Hacken Lee – 红日 Red Sun (1992)English translation here, a great song for any bad day!

the path of life so twisted and winding, I have walked it
when did you start to accompany me on this path, giving me encouragement?
like the red sun, this fire lights up the real me
walking together, we can climb a thousand mountains

Jenny Tseng & Roman Tam – 問誰領風騷 (1987) – couldn’t find English translation, this is the theme song to a Wushu superhero series in ancient China. They both have AMAZING voices!

Anita Mui – Stand By Me (1988) – couldn’t find English translation, this was a thank you song to her fans for standing by her for many years.

Leslie Cheung- 有心人 A Man of Purpose (1996)English Lyrics here. This was the theme song from the gender bending romance movie, Who’s the Woman, Who’s the Man?

Wish I could have yet grown up Look for the one simply by instinct

Danny Chan – 等 Wait (1984)English lyrics here. A really sad and beautiful song about being depressed because a love left.

Wait
Lonesome till deep into the night
The night gradually becomes desolate
The night gradually becomes dusky
Don’t say that you’re the one choosing people
People can also choose you

Sam Hui – Heart of a Loafer (1976) – English translation here, a song that reminds you to be humble and don’t be overly anxious.

If life destines something for you, you will have it in the end
If life destines you never to have it, there is no point forcing it

 

 

 

Diversity Is For The Next Generation

Lately I’ve been asked a lot about why I do what I do by other writers and random people I deliver talks to.

Recently I participated in a panel about The Ghost In The Shell Controversy at Anime North and had originally written initial thoughts here – comparing the movie to a sub-par hamburger. Before the panel started, a fellow panelist whispered, “I’m glad that we have a token Asian on this panel!” Yup, I was the only non-white person on a panel which was about diversity.

Originally I wasn’t sure if we had enough material to fill an hour criticizing this Japanese manga based movie, but the audience filled the air with questions. The audience was very respectful and really wanted to understand why there was a controversy. A few panelists believed that nothing should change and things were fine. It was a bit disappointing, but I thought it was good that they had a forum to voice their opinions.

I was impressed that another panelist said that their issue was that the movie was about an Asian girl who grew up to become a white female robot and they found this horrifying as well as sad. That being Asian was not perfect and the worst! After they said this, black girls in the audience started snapping their fingers in the air!

We were asked again and again why there was a diversity problem in this movie. Finally I blurted out, “The issue is that the Asians in Asia don’t care about the Asians in North America!” An Asian girl approached me at the end and thanked me for that.

The Asian culture has been well established in Asia. But Asians in North America that don’t consider themselves Asians from Asia. This is a new phenomenon. Well, not that new, given the railroads were built in the 1800s and all.

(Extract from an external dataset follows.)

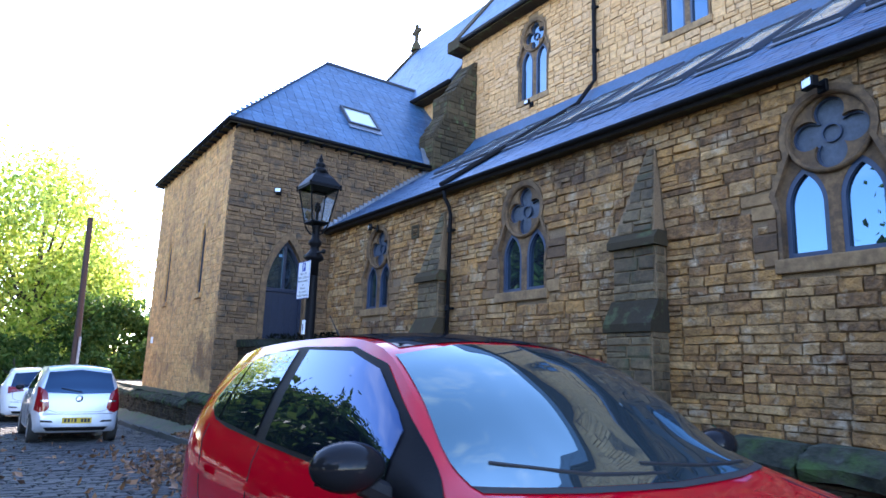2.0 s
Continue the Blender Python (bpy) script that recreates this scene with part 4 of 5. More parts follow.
# fallen leaves, past counting
rs = np.random.RandomState(8)
pts = []
for k in range(1500):
    x = rs.uniform(-16, -1.6)
    y = 3.18 + abs(rs.normal(0, 0.2))
    if y > 3.64:
        continue
    pts.append((x, y, verge_z(x, y) + 0.03))
for k in range(900):
    x = rs.uniform(-14.5, -2.2)
    y = 3.06 - abs(rs.normal(0, 0.16))
    pts.append((x, y, road_z(x) + 0.022))
for k in range(1300):
    x = rs.normal(-10.2, 1.5)
    pts.append((x, min(3.0, rs.normal(2.35, 0.42)), road_z(x) + 0.02 + abs(rs.normal(0, 0.04))))
for k in range(260):
    x = rs.uniform(-20, -6)
    pts.append((x, rs.uniform(-2, 2.6), road_z(x) + 0.022))
pts = np.array(pts)
ob = leaf_cloud("fallen_leaves", pts, np.full(len(pts), 0.055), M["fallen"], None, 9)
tagged(ob, "drift of brown and orange fallen leaves along the kerb", "leaves", kind="stuff")

# ---- far houses ----
def house(x, y, wide, deep, eave, ridge, label, chimneys):
    h = thing("house", label, "house", (x, y, road_z(x) - 0.1), "houses beyond the hedge")
    part("wall", boxed(-deep, 0, 0, wide, 0.0, eave), M["brick"], h)
    bm = bmesh.new()
    a = [bm.verts.new(p) for p in ((0.3, -0.2, eave), (0.3, wide + 0.2, eave), (-deep / 2, wide + 0.2, ridge), (-deep / 2, -0.2, ridge))]
    c = [bm.verts.new(p) for p in ((-deep - 0.3, -0.2, eave), (-deep - 0.3, wide + 0.2, eave))]
    bm.faces.new(a)
    bm.faces.new((a[3], a[2], c[1], c[0]))
    bm.faces.new((a[0], a[3], c[0]))
    bm.faces.new((a[1], c[1], a[2]))
    bm.faces.new((a[0], c[0], c[1], a[1]))
    part("roof", bm, M["slatebase"], h)
    for cy, cz in chimneys:
        ch = part("chimney", boxed(-deep / 2 - 0.35, -deep / 2 + 0.35, cy - 0.42, cy + 0.42, ridge - 1.2, cz, 0.02), M["brick"], h)
        for k in (-0.22, 0.22):
            part("chimney_pot", lathe(bmesh.new(), [(0.13, cz), (0.11, cz + 0.45), (0.14, cz + 0.5)], -deep / 2, cy + k, 8), M["brick"], ch)
    for k in range(int(wide // 2)):
        w = part("window", boxed(-0.02, 0.02, 0.7 + 2 * k, 1.6 + 2 * k, eave - 1.7, eave - 0.4), M["white"], h)
        part("pane", boxed(0.02, 0.03, 0.78 + 2 * k, 1.52 + 2 * k, eave - 1.62, eave - 0.48), M["pane"], w)


house(-54, 11.0, 3.6, 5.0, 5.3, 6.7, "low red brick house with a slate roof", ((0.9, 7.8),))
house(-54, 14.6, 9.0, 6.0, 6.3, 8.3, "red brick house with a slate roof and chimney", ((-0.2, 9.2), (7.5, 9.6)))


# ---- parked cars ----
from mathutils.bvhtree import BVHTree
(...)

The new generations of Asians or “bananas/coconuts” (white on inside, yellow/brown on outside) grew up in a different culture and are outsiders in North America and in Asia. We are discriminated by our ancestors’ culture and in the culture we live in. We aren’t good enough for either sides.

The diversity issue is important to us because we know we don’t want to go back to Asia and want to contribute to the society we live in currently, outside of Asia. We want to share our insights and add to the arts. However, when you are told over and over again that you are not good enough to contribute anything; while being told that yes, you are an equal in society (since you pay taxes), you become angry at the hypocrisy.

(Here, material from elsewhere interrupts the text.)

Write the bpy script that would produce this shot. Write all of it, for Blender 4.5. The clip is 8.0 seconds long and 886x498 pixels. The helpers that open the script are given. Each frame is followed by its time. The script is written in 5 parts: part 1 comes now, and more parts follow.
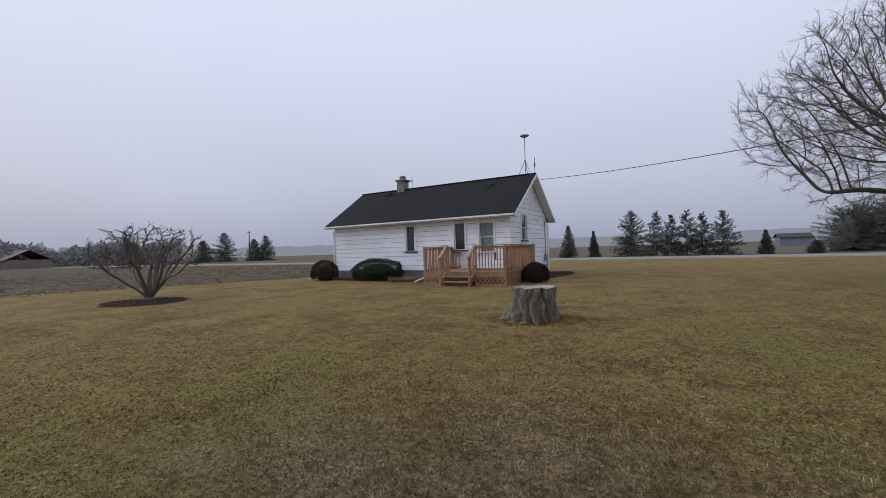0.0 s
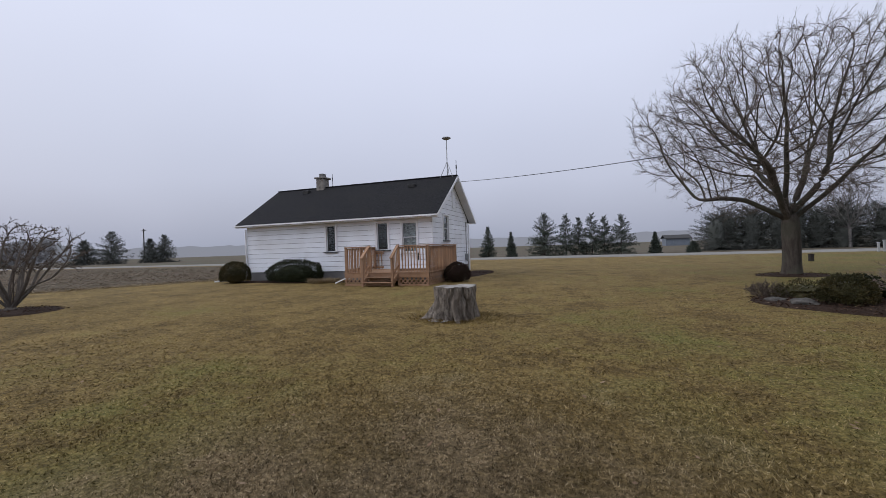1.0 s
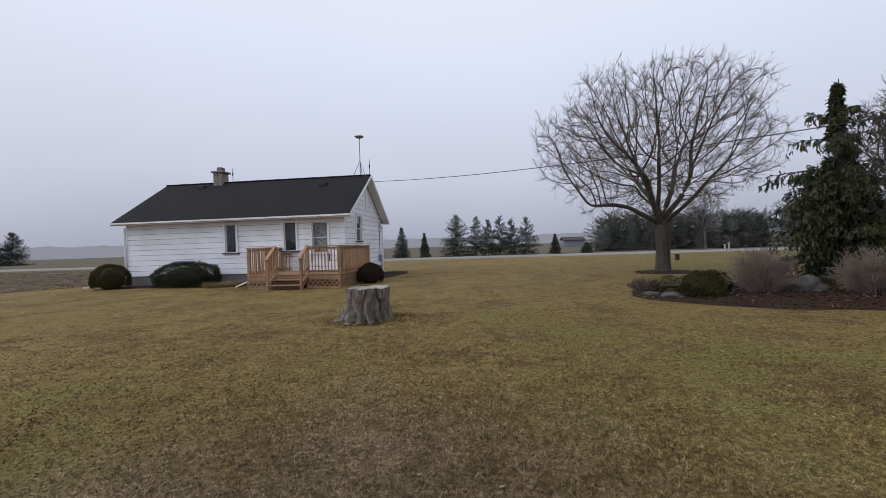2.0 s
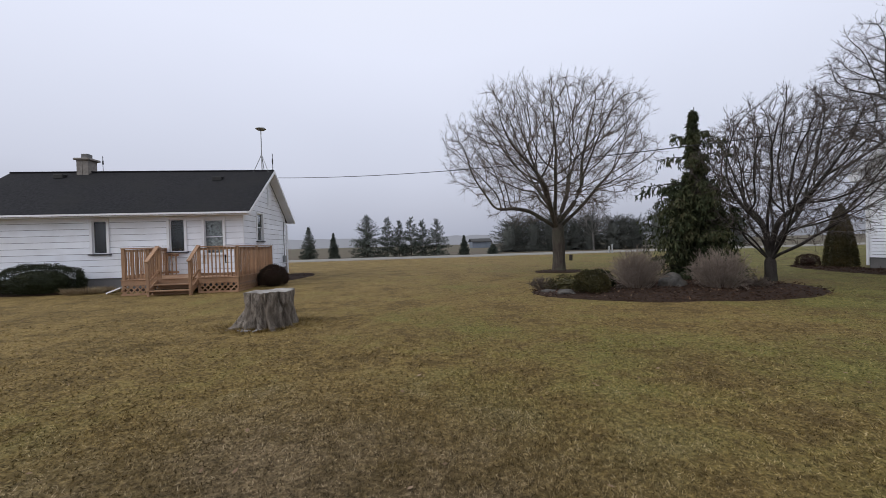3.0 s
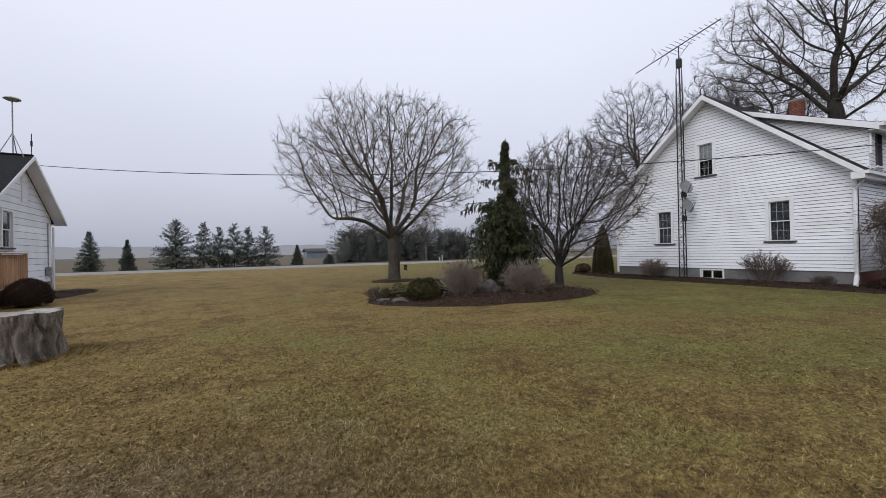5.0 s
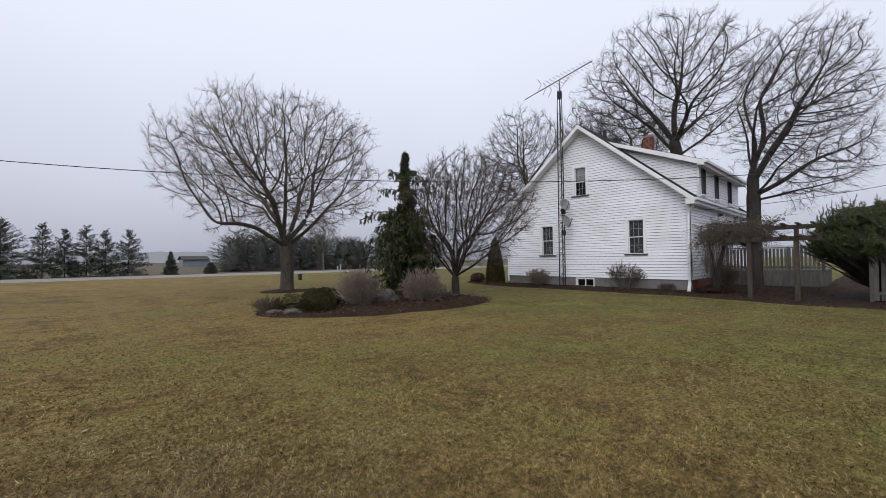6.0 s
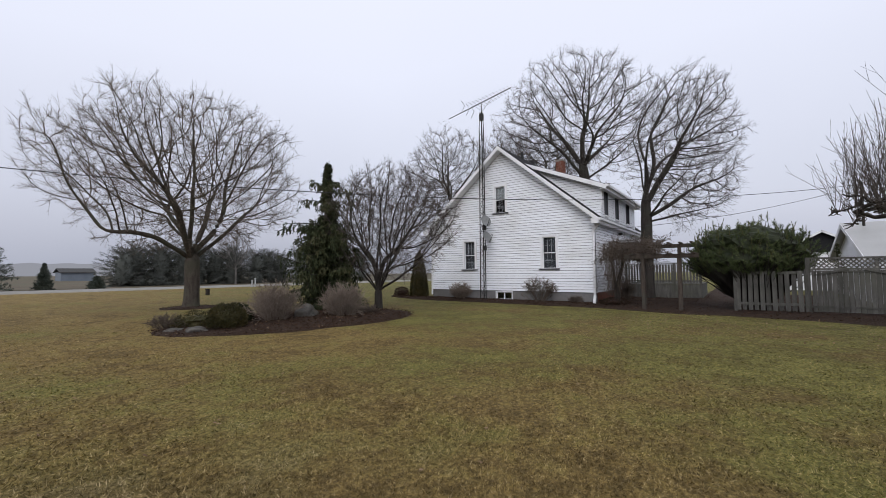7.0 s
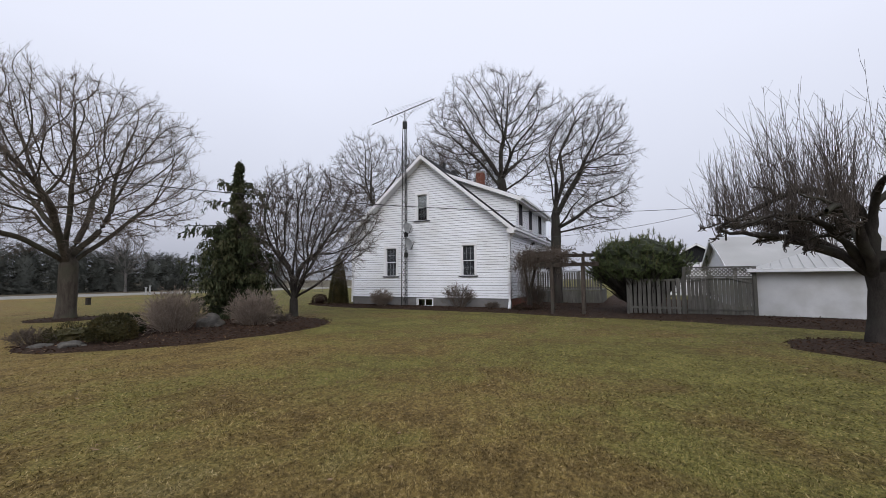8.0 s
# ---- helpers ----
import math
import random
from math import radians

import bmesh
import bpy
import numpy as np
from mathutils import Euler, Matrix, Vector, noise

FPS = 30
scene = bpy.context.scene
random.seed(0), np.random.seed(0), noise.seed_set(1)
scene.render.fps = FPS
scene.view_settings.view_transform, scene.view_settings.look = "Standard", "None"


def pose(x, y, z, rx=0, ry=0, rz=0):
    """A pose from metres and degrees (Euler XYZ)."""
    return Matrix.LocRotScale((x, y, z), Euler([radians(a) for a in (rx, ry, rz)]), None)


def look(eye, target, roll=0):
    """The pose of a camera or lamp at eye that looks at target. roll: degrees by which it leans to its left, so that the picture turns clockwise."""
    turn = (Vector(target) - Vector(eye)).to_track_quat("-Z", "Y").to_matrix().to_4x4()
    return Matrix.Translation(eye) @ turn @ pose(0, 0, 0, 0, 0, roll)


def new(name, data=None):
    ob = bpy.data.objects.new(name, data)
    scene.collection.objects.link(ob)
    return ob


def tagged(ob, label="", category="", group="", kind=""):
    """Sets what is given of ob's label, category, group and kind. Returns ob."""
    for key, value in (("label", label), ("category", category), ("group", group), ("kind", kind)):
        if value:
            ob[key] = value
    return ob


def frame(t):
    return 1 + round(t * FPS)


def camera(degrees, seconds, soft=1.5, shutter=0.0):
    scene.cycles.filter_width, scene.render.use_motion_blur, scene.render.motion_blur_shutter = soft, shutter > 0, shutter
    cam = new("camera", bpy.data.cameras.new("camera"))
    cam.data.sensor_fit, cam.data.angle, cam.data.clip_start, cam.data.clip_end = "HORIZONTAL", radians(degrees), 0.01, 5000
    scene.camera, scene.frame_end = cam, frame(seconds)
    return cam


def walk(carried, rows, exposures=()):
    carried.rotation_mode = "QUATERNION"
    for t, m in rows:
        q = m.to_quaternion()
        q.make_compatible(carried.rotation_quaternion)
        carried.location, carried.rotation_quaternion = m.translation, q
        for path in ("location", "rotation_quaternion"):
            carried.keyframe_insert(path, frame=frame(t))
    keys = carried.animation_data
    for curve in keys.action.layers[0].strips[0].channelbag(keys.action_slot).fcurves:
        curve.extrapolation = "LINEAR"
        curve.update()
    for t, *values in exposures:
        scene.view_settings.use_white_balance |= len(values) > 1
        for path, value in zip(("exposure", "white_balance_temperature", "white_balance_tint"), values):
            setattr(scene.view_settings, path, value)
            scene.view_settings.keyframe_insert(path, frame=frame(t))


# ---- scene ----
cam = camera(95.6, 8.0, soft=0.6)
PATH = [
    (0, (-0.512, 0.037, 1.542), (-1.505, 1.773, 1.549), -1.8),
    (0.5, (-0.501, 0.03, 1.546), (-1.348, 1.842, 1.548), -1.8),
    (1, (-0.493, 0.019, 1.546), (-1.139, 1.912, 1.541), -1.9),
    (1.5, (-0.49, 0.013, 1.546), (-0.933, 1.964, 1.537), -1.9),
    (3, (-0.472, 0.045, 1.539), (-0.263, 2.034, 1.516), -1.6),
    (3.5, (-0.459, 0.05, 1.537), (-0.051, 2.008, 1.51), -1.5),
    (4, (-0.461, 0.035, 1.533), (0.122, 1.948, 1.502), -1.4),
    (5.5, (-0.442, -0.031, 1.505), (0.73, 1.589, 1.537), -0.9),
    (6, (-0.432, -0.066, 1.5), (0.934, 1.395, 1.551), -0.6),
    (6.5, (-0.424, -0.107, 1.497), (1.085, 1.201, 1.599), -0.5),
    (7, (-0.426, -0.154, 1.495), (1.183, 1.028, 1.612), -0.4),
    (7.5, (-0.437, -0.202, 1.493), (1.269, 0.834, 1.626), -0.4),
    (7.9, (-0.454, -0.245, 1.492), (1.332, 0.643, 1.643), -0.0),
    (8, (-0.458, -0.257, 1.492), (1.345, 0.596, 1.641), -0.3),
]
EXPOSURES = ((0.0, -0.22, 6080, 12), (1.5, -0.14, 6180, 11), (3.5, -0.01, 6340, 10), (8.0, 0.02, 6400, 10))
walk(cam, [(t, look(eye, target, roll)) for t, eye, target, roll in PATH], EXPOSURES)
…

“You’ll never be seen as a Canadian,” my father told me once. “People think you are from China.” He was telling me to stop believing that I fit into Canadian society and to accept that there was no equality here. He always thought that I was a naive optimist who dreamed too much. If there is no change, he is correct, we will never be able to fit into society we live in.

The other day I met with some famous Asian Canadian writers to invite them as guests to speak at a future Asian literature conference in Toronto. I had to bring my toddler with me because my husband couldn’t babysit last minute. Anyhow, these two men (both had no kids) were asking me why I was planning a conference when I had a child to take care of. What was my motive? 

I do what I do for the next generation, was my answer, as I held my wiggly toddler who was kicking me in the shin the whole time. He’s half Asian and half Caucasian – he’s not going to fit in anywhere as a halfie (or hybrid as some people tell me). Sometimes I feel guilty because I think life would have been easier for him if he was fully Caucasian. That somehow my Asian blood contaminated his future. I know this stems from an inferiority complex, of being told everyday that you aren’t good enough…Fighting for equality is draining and there are days when I just want to give up.

But, I can’t give up, I don’t have a choice. By bringing more Asian literature and diversity debates into the world, the next generation will not have to fight as much to have their voices heard and perhaps live in a better world we envisioned for ourselves when we were younger.

Heck, to be honest, I don’t want to waste my time debating about being Asian or what not either. Until everyone is on equal footing, these conversations will continue. As I mentioned in one of my talks at Anime North, there are more robots and aliens on book covers than Asian people! Somehow, that doesn’t sit well with me, which is why I speak up as much as I can.